6. China’s proposal for cooperative alliances: an enforcement diplomacy angle
China’s public-security proposals at a September 19, 2025 forum to create alliances against telecom and cyber fraud — framed to include child exploitation elements — indicate a diplomatic push to shape global enforcement norms. The material shows Beijing seeking cooperative frameworks that could expand investigative reach, but such proposals also reflect geopolitical agendas: calls for alliances can advance broader state priorities in cyber policing and influence norms on cross-border data sharing and investigation standards [7].
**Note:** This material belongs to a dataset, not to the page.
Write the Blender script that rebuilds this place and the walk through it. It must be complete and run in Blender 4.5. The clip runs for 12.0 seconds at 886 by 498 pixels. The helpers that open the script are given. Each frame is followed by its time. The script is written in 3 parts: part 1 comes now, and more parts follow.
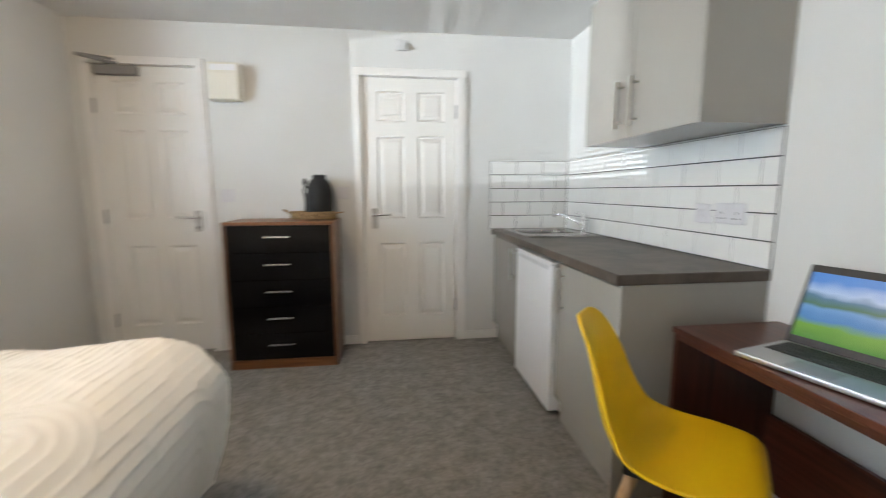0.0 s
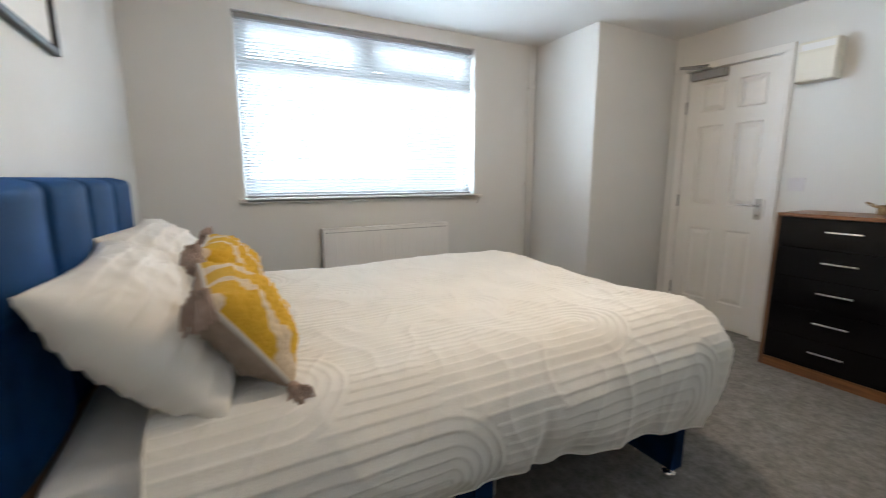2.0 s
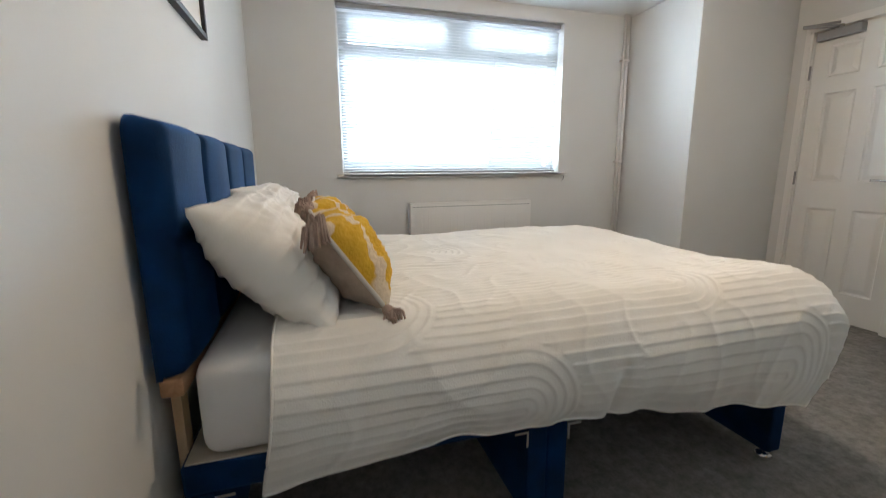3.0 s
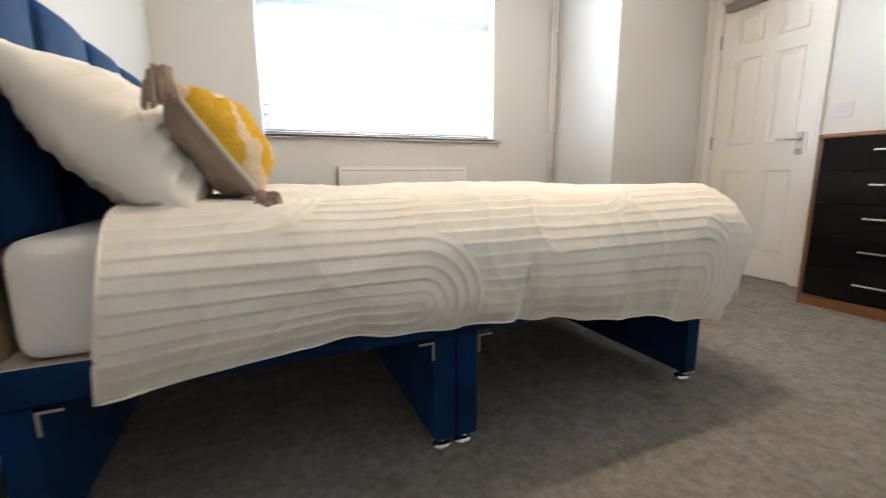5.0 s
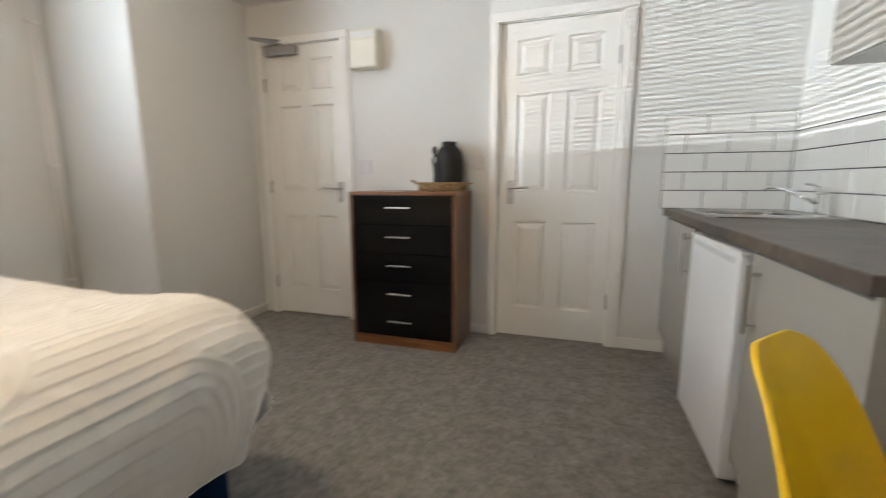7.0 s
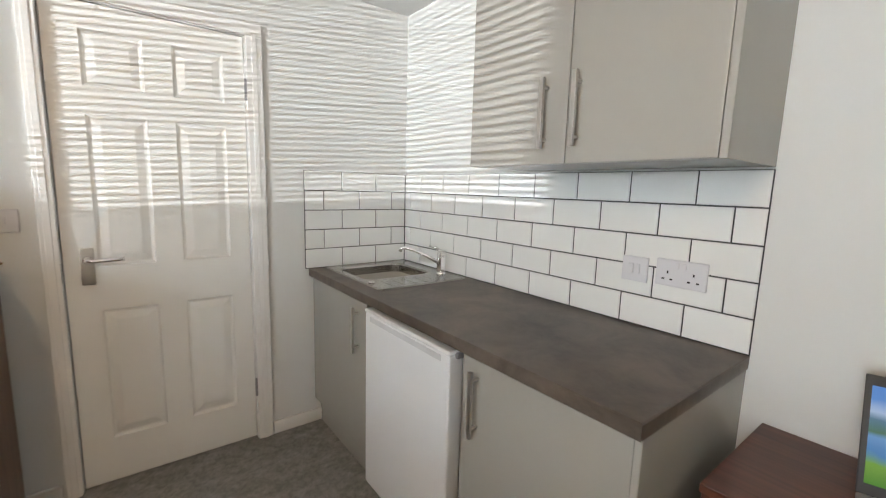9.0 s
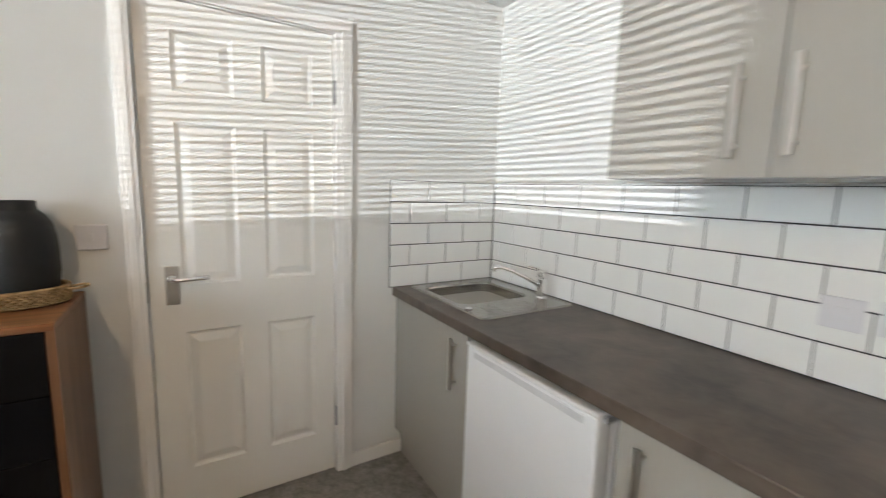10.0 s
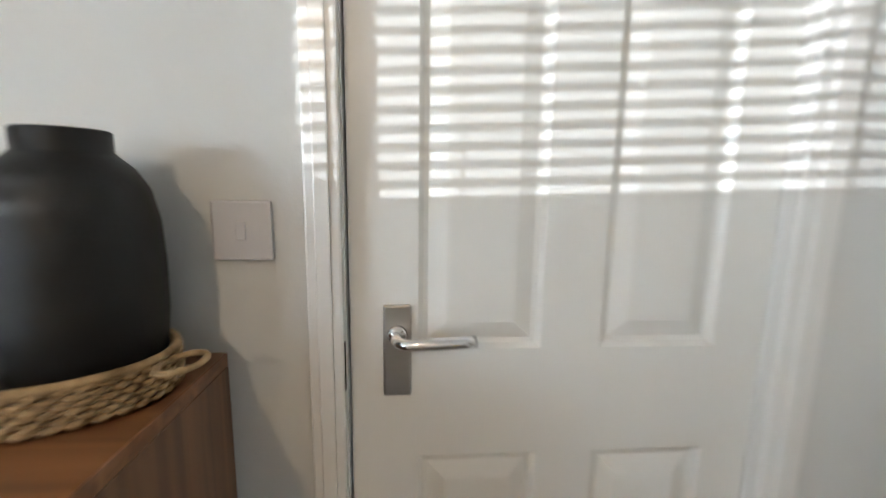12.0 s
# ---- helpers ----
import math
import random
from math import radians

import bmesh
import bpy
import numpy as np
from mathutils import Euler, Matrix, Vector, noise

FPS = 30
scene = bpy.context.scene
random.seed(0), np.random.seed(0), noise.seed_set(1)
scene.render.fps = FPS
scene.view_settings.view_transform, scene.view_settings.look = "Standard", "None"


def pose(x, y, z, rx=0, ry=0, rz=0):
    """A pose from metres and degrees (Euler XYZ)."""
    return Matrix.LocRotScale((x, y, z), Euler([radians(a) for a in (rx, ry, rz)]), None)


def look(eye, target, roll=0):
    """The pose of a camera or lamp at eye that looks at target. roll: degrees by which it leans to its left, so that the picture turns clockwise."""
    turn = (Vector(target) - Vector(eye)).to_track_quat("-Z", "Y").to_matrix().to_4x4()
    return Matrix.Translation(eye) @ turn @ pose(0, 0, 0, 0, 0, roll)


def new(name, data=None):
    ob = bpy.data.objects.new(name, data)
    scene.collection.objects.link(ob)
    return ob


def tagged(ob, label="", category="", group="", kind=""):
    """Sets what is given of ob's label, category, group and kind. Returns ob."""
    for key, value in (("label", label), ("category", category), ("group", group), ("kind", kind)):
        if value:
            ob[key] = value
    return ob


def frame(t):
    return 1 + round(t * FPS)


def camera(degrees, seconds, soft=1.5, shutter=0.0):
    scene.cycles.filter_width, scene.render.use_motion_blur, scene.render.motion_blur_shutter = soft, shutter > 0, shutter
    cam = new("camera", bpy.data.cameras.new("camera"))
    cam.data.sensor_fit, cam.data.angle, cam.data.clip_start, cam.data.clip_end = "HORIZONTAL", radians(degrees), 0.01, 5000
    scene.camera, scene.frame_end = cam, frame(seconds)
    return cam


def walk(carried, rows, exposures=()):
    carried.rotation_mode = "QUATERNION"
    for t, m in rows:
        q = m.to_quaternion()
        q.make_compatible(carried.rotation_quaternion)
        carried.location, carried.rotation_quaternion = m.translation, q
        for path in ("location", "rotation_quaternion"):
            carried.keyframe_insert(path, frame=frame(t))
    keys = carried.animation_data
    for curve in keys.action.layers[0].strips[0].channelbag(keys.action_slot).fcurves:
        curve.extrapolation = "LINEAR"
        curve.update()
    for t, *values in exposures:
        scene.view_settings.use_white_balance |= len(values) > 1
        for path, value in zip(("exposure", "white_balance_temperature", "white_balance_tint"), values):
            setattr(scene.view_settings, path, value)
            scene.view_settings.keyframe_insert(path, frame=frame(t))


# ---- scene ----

7. What’s missing across the reporting: definitions, standards, and victim protections
Across these accounts, key omissions undermine simple rankings of “strictest laws”: there is little harmonization on legal definitions of exploitation, inconsistent emphasis on victim services and long-term protections, and limited public detail about standards for age verification or AI accuracy and oversight. The sources collectively show action and ambition — fines, rescues, sentences, AI contracts — but they reveal substantial gaps in transparency, legal clarity, and safeguards that must be considered before declaring any country the undisputed leader [1] [2] [3] [4] [5] [6] [7].
8. Bottom line: strictness is multi-dimensional and context-dependent
The snapshot from September 2025 reporting demonstrates that “strictest” can mean heaviest penalties, most vigorous enforcement, most intrusive preventative rules, or most resourced international cooperation — and countries differ across these dimensions. Policy choices create trade-offs between enforcement reach, privacy, and legal clarity; multinational operations compensate for legal fragmentation but do not standardize domestic law; and emerging tools like AI raise detection capabilities alongside civil-rights concerns. Any assessment must weigh legal text, enforcement outcomes, victim supports, and safeguards together [1] [2] [3] [4] [5] [6] [7].